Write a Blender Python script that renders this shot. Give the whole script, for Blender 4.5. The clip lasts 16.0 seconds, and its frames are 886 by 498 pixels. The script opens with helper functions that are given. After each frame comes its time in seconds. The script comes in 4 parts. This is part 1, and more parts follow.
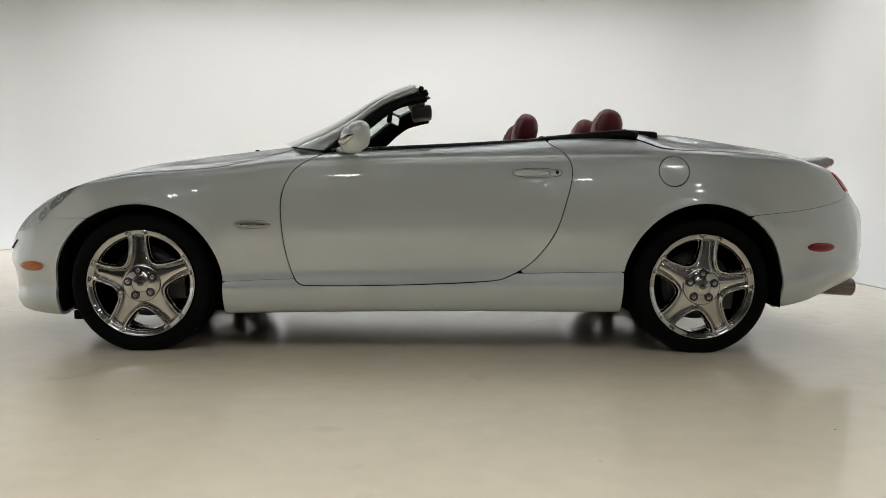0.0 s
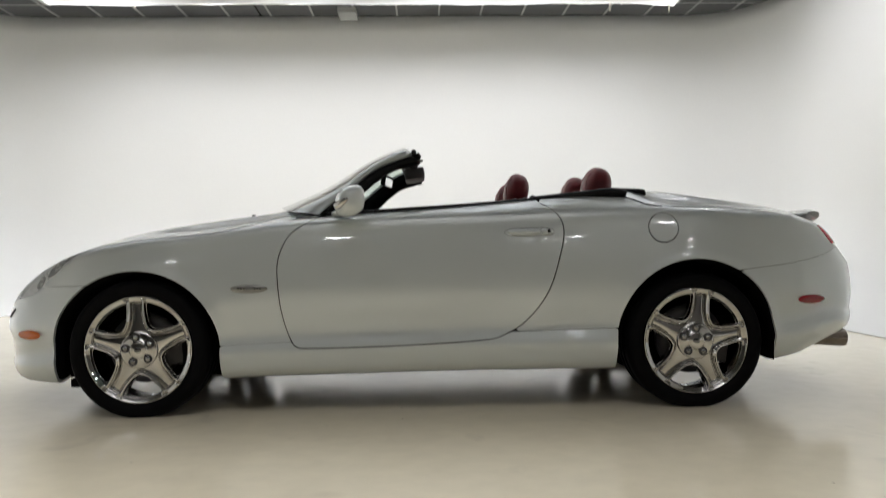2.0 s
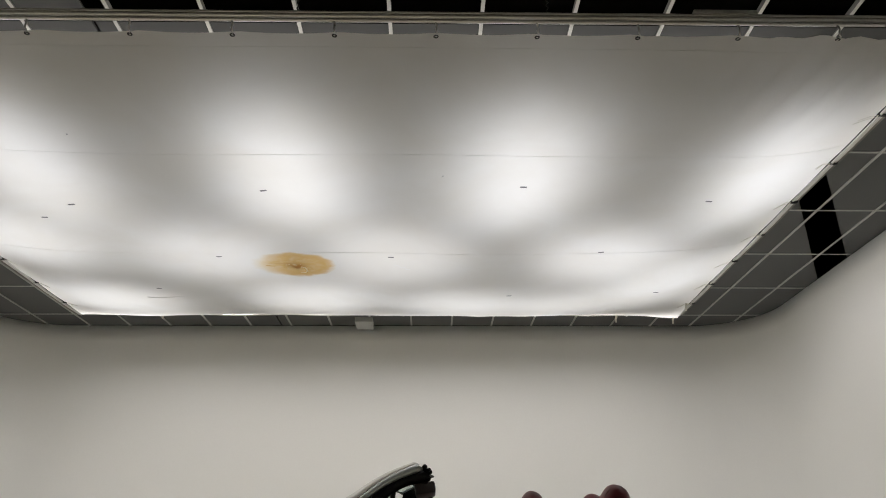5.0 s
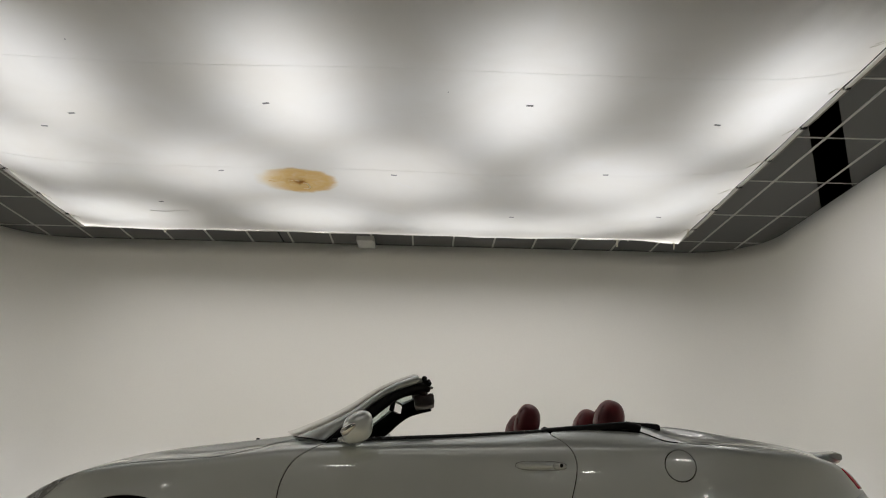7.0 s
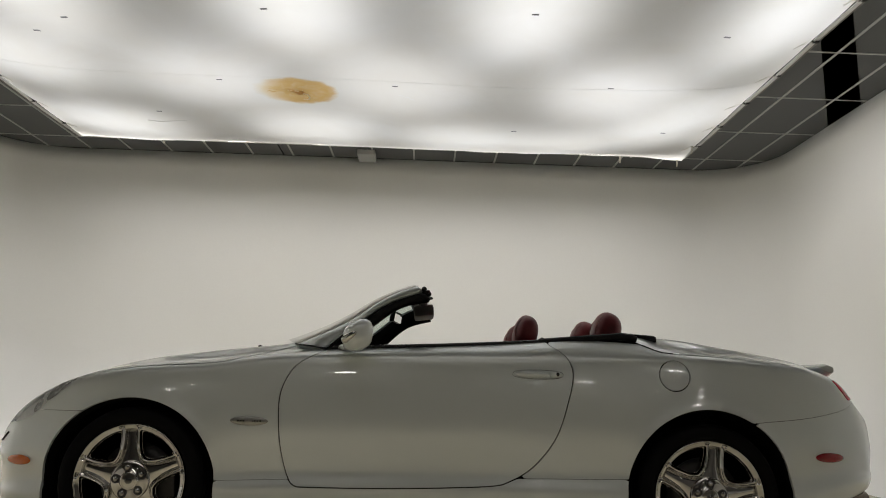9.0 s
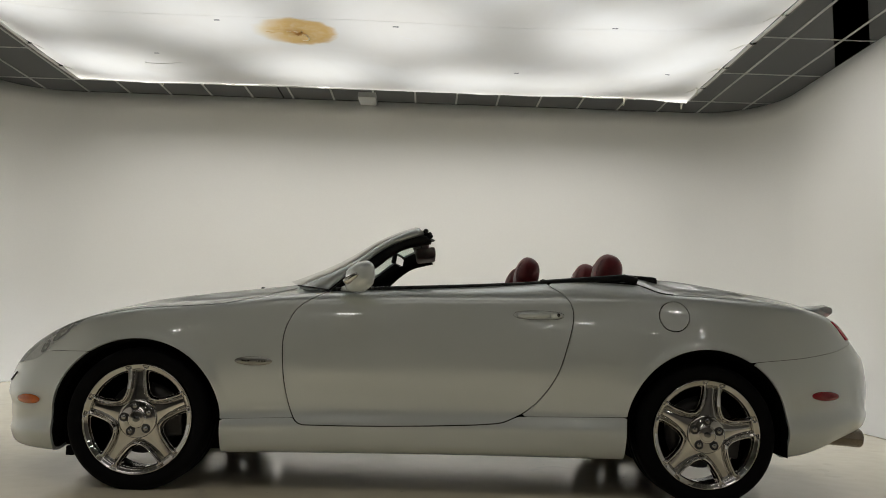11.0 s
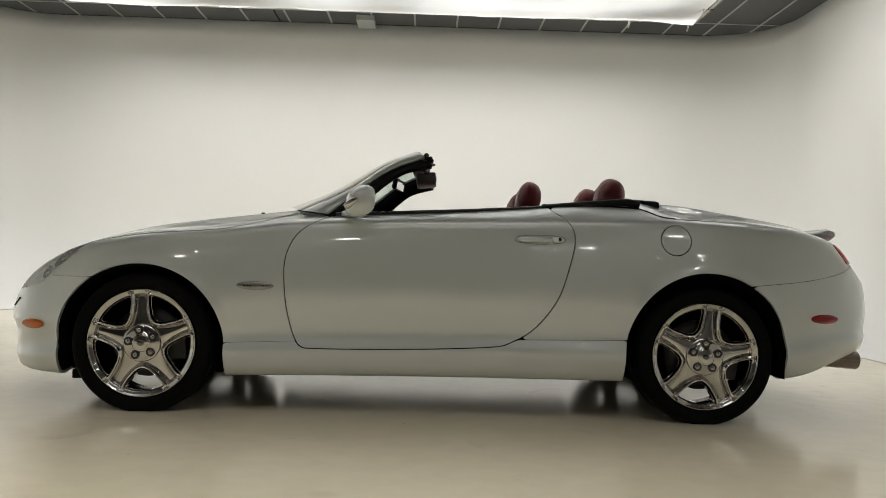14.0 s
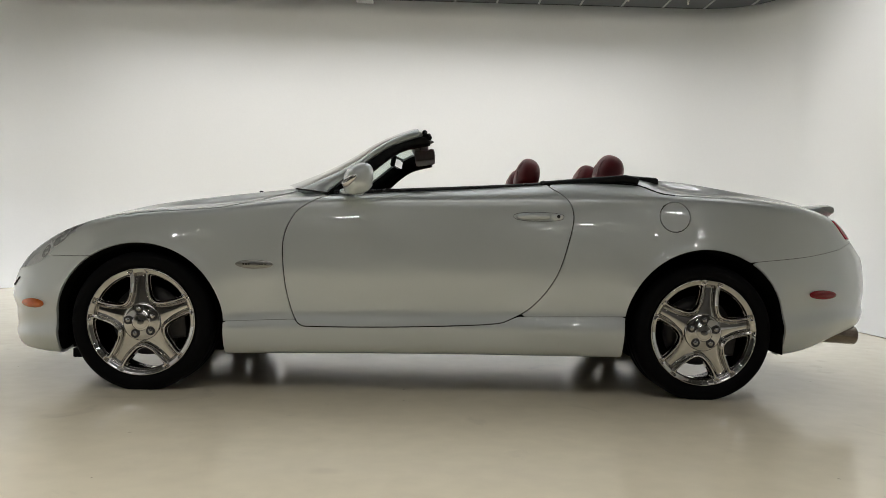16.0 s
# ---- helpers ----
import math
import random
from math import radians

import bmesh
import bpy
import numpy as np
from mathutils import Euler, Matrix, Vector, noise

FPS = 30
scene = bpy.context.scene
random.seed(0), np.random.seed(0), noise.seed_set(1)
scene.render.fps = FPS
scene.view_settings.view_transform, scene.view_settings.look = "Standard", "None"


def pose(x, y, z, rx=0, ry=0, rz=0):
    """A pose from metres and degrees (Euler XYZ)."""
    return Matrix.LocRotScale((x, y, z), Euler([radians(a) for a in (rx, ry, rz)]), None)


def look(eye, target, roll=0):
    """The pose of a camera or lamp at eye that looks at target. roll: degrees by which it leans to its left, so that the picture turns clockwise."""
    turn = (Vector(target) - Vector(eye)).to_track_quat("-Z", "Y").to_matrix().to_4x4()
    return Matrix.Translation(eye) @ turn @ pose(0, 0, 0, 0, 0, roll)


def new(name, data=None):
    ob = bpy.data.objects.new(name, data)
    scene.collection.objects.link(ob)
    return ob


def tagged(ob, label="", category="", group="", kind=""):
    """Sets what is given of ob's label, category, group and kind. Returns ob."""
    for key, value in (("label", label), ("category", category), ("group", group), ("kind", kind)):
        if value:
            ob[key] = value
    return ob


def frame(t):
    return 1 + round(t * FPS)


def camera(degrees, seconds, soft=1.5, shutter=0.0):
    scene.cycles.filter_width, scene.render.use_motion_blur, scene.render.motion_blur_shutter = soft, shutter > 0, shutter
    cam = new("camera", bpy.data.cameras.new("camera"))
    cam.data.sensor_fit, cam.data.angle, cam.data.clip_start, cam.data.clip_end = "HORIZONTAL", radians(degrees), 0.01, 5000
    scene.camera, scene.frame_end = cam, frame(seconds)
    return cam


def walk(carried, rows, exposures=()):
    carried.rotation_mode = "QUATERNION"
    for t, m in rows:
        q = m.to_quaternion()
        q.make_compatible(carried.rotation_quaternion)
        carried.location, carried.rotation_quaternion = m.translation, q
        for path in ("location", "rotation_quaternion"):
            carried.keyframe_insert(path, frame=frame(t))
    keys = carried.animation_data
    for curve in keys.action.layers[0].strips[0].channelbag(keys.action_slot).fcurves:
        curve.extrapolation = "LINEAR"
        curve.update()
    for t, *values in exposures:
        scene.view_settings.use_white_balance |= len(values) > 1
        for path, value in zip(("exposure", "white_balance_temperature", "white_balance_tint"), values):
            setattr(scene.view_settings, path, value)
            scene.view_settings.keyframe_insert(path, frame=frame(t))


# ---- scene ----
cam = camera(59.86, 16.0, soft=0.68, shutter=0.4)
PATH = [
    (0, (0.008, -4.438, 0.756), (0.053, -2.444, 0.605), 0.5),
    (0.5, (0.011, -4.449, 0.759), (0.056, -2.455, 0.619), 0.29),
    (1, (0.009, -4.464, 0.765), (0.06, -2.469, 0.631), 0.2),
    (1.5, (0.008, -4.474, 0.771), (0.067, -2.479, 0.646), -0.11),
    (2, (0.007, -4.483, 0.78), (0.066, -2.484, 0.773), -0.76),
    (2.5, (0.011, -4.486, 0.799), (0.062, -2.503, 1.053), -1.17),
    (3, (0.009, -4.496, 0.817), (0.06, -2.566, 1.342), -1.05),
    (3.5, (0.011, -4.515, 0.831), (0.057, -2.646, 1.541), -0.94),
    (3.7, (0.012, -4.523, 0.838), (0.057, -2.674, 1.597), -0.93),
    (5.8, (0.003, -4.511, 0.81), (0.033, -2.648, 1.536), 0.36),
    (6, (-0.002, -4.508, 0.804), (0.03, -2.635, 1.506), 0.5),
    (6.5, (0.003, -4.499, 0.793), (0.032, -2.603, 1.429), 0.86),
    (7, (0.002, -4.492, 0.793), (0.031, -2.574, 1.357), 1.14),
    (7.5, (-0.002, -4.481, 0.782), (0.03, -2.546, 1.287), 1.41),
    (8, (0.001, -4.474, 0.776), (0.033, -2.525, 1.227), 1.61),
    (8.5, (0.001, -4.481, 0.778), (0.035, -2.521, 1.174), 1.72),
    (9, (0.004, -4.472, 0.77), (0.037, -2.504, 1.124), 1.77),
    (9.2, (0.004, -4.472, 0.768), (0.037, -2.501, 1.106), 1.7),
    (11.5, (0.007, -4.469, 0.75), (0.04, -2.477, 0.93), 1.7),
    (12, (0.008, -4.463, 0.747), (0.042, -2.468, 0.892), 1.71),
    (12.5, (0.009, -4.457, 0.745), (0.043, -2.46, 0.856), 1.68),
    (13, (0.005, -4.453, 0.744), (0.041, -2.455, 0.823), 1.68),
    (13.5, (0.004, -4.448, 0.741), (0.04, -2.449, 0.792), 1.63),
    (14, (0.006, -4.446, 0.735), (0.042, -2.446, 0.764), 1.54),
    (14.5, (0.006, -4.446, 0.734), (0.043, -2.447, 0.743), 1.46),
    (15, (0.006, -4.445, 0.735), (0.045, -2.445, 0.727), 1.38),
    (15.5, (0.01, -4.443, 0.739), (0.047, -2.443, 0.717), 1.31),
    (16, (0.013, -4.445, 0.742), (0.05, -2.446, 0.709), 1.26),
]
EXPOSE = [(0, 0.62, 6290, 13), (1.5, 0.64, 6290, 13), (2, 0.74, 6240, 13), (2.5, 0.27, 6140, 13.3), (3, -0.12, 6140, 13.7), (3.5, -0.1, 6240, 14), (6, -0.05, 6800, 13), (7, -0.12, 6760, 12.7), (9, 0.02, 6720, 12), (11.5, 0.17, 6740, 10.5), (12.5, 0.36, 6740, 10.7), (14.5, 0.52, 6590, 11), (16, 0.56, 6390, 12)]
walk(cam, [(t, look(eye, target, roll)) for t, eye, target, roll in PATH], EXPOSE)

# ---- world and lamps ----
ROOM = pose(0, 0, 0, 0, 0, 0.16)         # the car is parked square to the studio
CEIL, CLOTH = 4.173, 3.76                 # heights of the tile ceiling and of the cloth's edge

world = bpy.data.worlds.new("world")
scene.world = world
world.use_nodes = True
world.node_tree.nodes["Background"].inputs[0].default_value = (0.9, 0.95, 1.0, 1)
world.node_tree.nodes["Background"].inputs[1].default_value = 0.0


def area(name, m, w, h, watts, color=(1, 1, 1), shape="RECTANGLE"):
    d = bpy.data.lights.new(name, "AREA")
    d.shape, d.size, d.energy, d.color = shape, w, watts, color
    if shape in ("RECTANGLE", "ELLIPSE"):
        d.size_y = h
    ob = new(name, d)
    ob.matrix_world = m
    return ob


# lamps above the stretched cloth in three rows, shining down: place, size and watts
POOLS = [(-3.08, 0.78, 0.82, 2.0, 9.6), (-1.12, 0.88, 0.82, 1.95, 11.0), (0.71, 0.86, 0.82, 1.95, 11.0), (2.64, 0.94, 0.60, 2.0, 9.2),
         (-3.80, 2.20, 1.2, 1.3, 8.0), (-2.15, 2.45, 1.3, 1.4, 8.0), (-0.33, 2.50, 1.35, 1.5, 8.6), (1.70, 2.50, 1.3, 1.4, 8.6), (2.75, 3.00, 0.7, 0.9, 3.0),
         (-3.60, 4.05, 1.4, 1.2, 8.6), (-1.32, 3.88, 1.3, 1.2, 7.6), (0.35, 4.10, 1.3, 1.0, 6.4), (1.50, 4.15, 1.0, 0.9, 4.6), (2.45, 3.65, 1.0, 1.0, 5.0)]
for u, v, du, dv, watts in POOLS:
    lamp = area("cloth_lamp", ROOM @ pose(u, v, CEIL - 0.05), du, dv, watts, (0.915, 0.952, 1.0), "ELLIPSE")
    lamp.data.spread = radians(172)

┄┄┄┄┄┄

### SHORT PROBLEM
Write out exactly the opening lines of the data, stopping after the line that holds "return Matrix.Translation(eye) @". Exclude pictures.

### SOLUTION FOR THIS PROBLEM
Write a Blender Python script that renders this shot. Give the whole script, for Blender 4.5. The clip lasts 16.0 seconds, and its frames are 886 by 498 pixels. The script opens with helper functions that are given. After each frame comes its time in seconds. The script comes in 4 parts. This is part 1, and more parts follow.
0.0 s
2.0 s
5.0 s
7.0 s
9.0 s
11.0 s
14.0 s
16.0 s
# ---- helpers ----
import math
import random
from math import radians

import bmesh
import bpy
import numpy as np
from mathutils import Euler, Matrix, Vector, noise

FPS = 30
scene = bpy.context.scene
random.seed(0), np.random.seed(0), noise.seed_set(1)
scene.render.fps = FPS
scene.view_settings.view_transform, scene.view_settings.look = "Standard", "None"


def pose(x, y, z, rx=0, ry=0, rz=0):
    """A pose from metres and degrees (Euler XYZ)."""
    return Matrix.LocRotScale((x, y, z), Euler([radians(a) for a in (rx, ry, rz)]), None)


def look(eye, target, roll=0):
    """The pose of a camera or lamp at eye that looks at target. roll: degrees by which it leans to its left, so that the picture turns clockwise."""
    turn = (Vector(target) - Vector(eye)).to_track_quat("-Z", "Y").to_matrix().to_4x4()
    return Matrix.Translation(eye) @ turn @ pose(0, 0, 0, 0, 0, roll)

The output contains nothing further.